Entertainment

Ralph McLean: Vincent Price's true tales

Vincent Price in Witchfinder General
Vincent Price in Witchfinder General Vincent Price in Witchfinder General

Merchant Of Menace: The Life And Times Of Vincent Price by Dennis Meikle

TO DISMISS Vincent Price as a mere horror actor is to do the memory of the man himself a great disservice.

Multi-faceted in his abilities, Price was an art collector and expert of some note, a writer of respected cookery books, a TV panel show regular and pop culture icon, as likely to turn up in Batman or a Michael Jackson video as a sumptuous Gothic horror flick.

A well bred, culturally inquisitive polymath, Price he had been a highly respected, classically trained actor for more than a decade before the horror boom of the 1950s, which changed his life forever.

In Merchant Of Menace: The Life And Times Of Vincent Price (Hemlock Books), author Dennis Meikle acknowledges this while delving deep into every aspect of the great man’s movie career.

It also offers a rare glimpse into Price's often complex private life – tales of his various marriages and allusions to bisexuality arise throughout – and there are endless showbiz tales featuring the likes of Errol Flynn and Cecil B DeMille.

A wit and a raconteur, he met his final wife Coral Browne in the mighty Theatre Of Blood, a 1973 epic about an undervalued Shakespearian actor, Edward Lionheart, taking bizarre and bloody Bard-inspired revenge on a cabal of London theatre critics.

In one of the film's most gruesome, memorable sequences, Coral’s character is fried alive by Lionheart: It was the unlikely beginning of a lasting love between the two thesps.

Meikle covers Price’s personal life well, but the true cult hound is drawn inevitably to those iconic horror roles in the likes of 1953 3D shocker House Of Wax and particularly the 1958 sci-fi game changer The Fly which truly kicked down the door to his global cult status.

From there, the public lapped up his beautifully judged takes on macabre masterpieces like House Of Usher (1960) and Roger Corman's slew of cheaply made yet lush looking Edgar Allan Poe adaptations.

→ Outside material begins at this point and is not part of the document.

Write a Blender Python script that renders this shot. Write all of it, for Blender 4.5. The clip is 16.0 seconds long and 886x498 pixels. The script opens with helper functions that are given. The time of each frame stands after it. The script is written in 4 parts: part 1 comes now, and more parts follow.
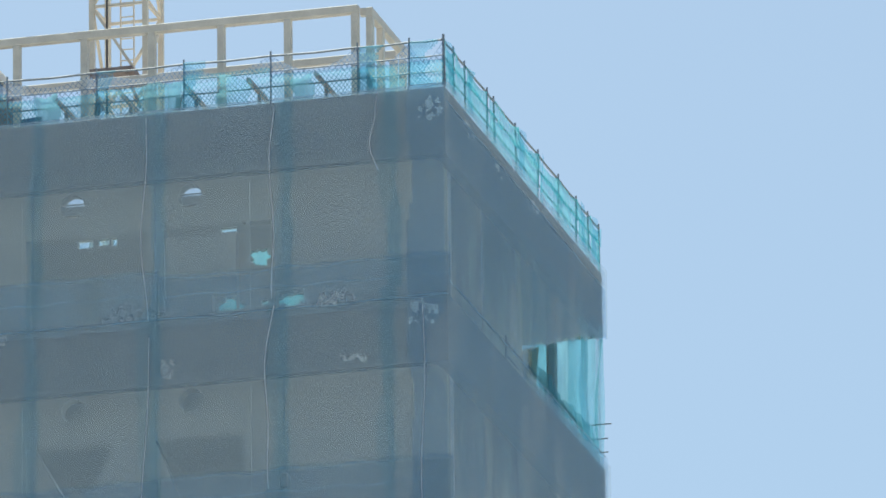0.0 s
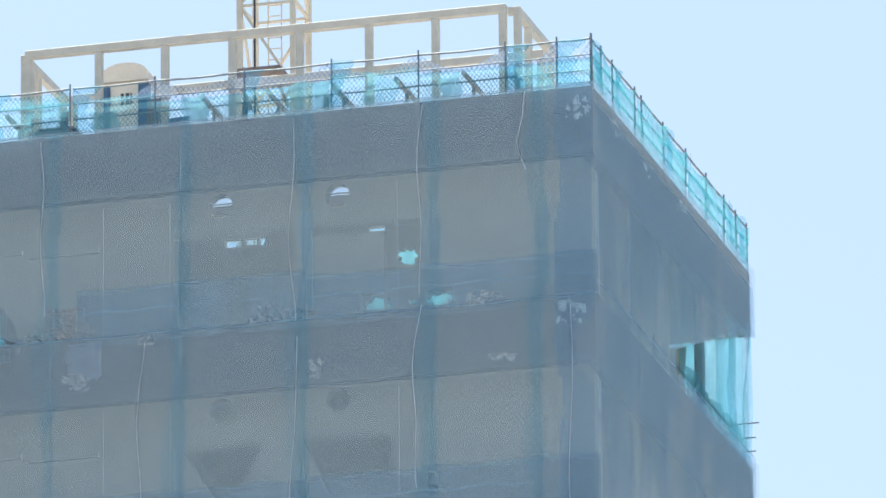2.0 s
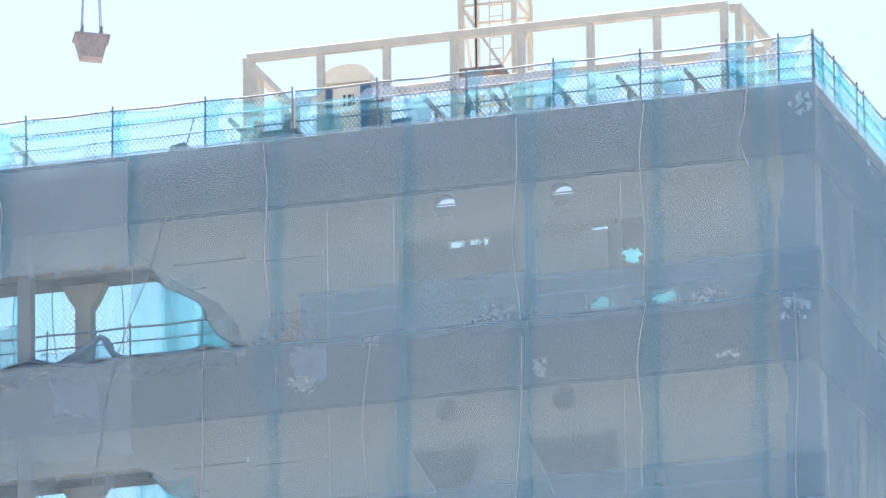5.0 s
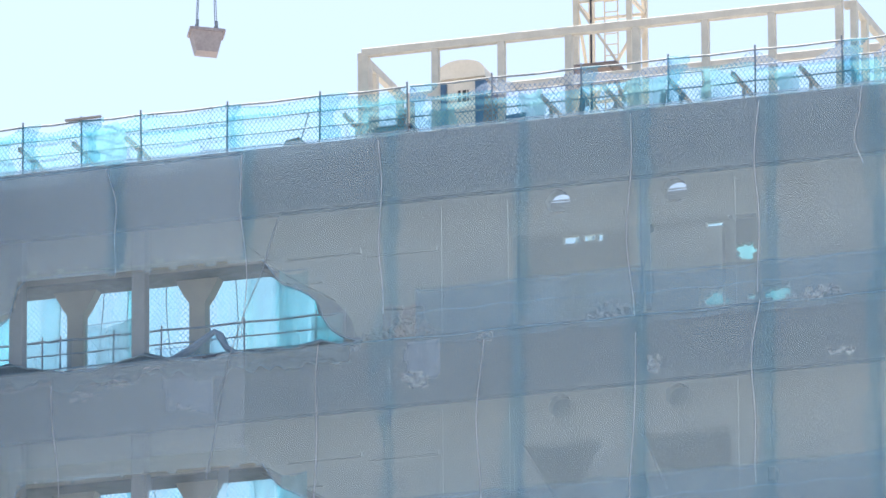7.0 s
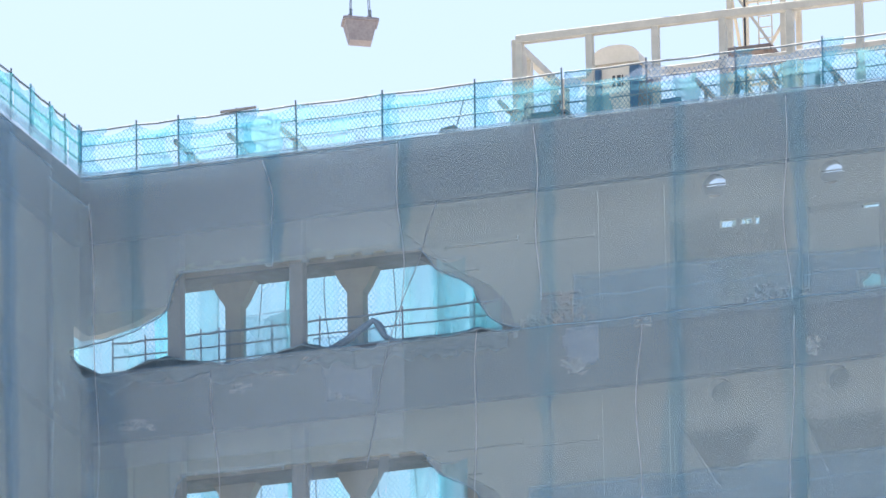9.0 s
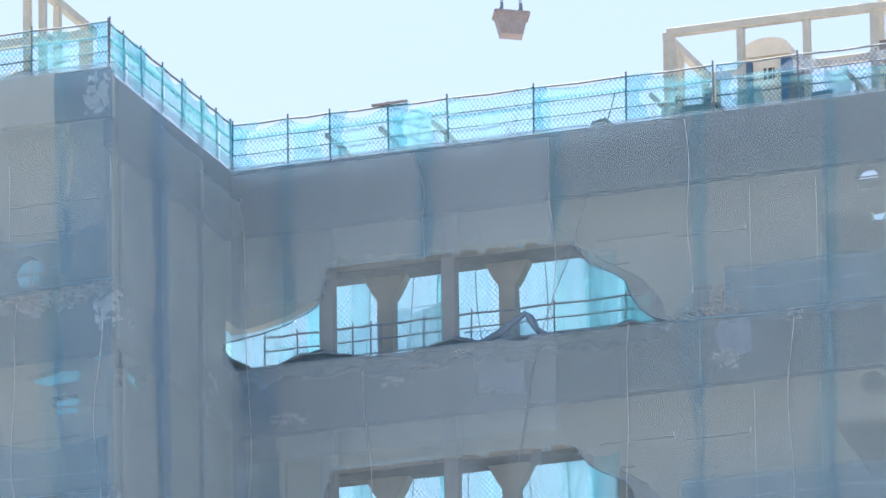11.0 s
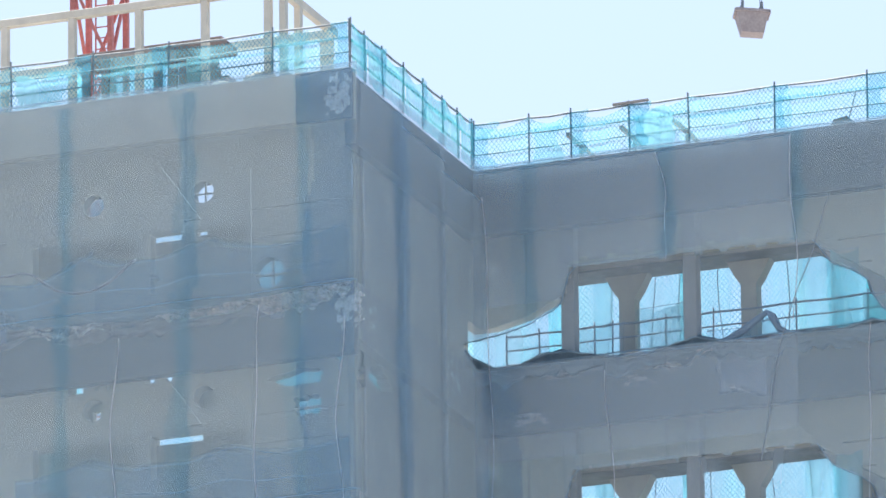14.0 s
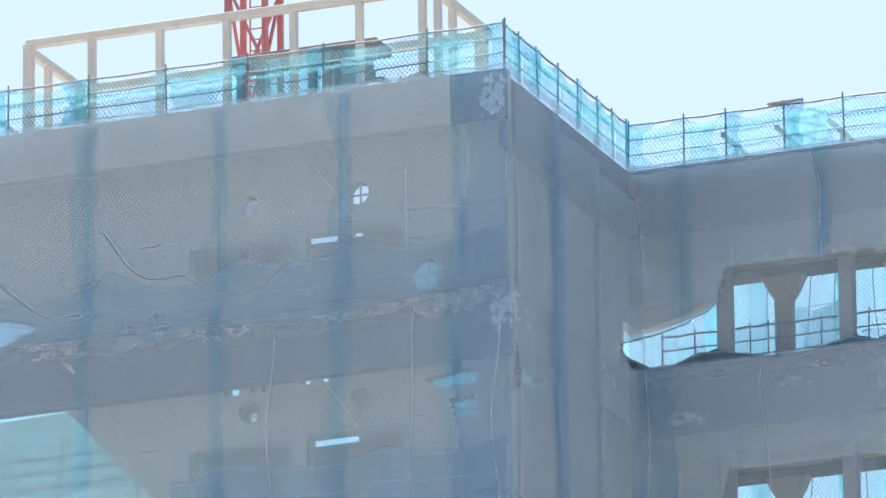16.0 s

There are fascinating insights into his famous and chillingly detached performance as Witchfinder General, Matthew Hopkins – a thoroughly miserable experience for the actor it seems – and examinations of some of his most popular turns in films such as The Abominable Dr Phibes and The House On Haunted Hill.

Be they beautifully rendered gothic melodramas like Dragonwyck, timeless classics like The House Of The Seven Gables or even his genre swansong Tim Burton’s downbeat Edward Scissorhands, they’re all here – covered lovingly and with just the right amount of critical respect.

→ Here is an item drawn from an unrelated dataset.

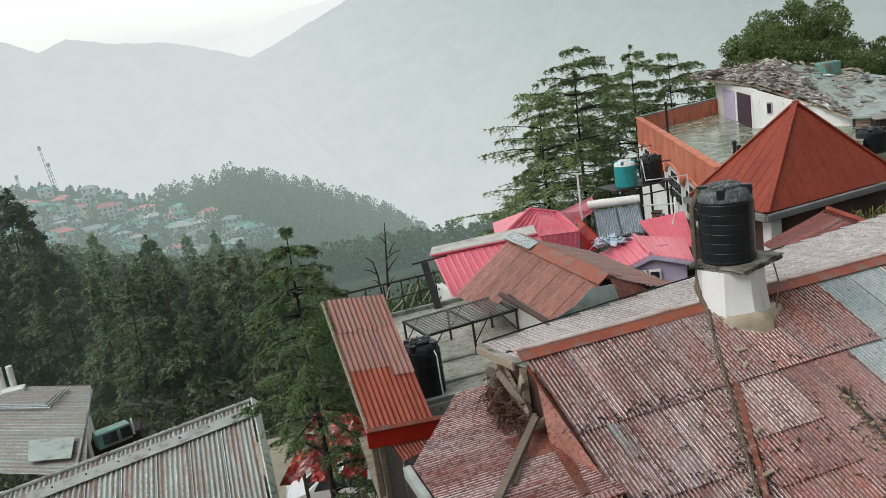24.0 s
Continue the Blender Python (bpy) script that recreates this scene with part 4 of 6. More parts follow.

There was always something classical about Price an actor who, as Meikle rightly points out, imbued his best work with an excellence that lifted it clear of the exploitation world, transforming it into a dark art.

A true American original, he was an actor who could illuminate the screen with both a silver tongued charm and a deeply uneasy sense of menace at the same time.

Meikle’s invaluable tome captures that complexity perfectly and does his subject proud in the process.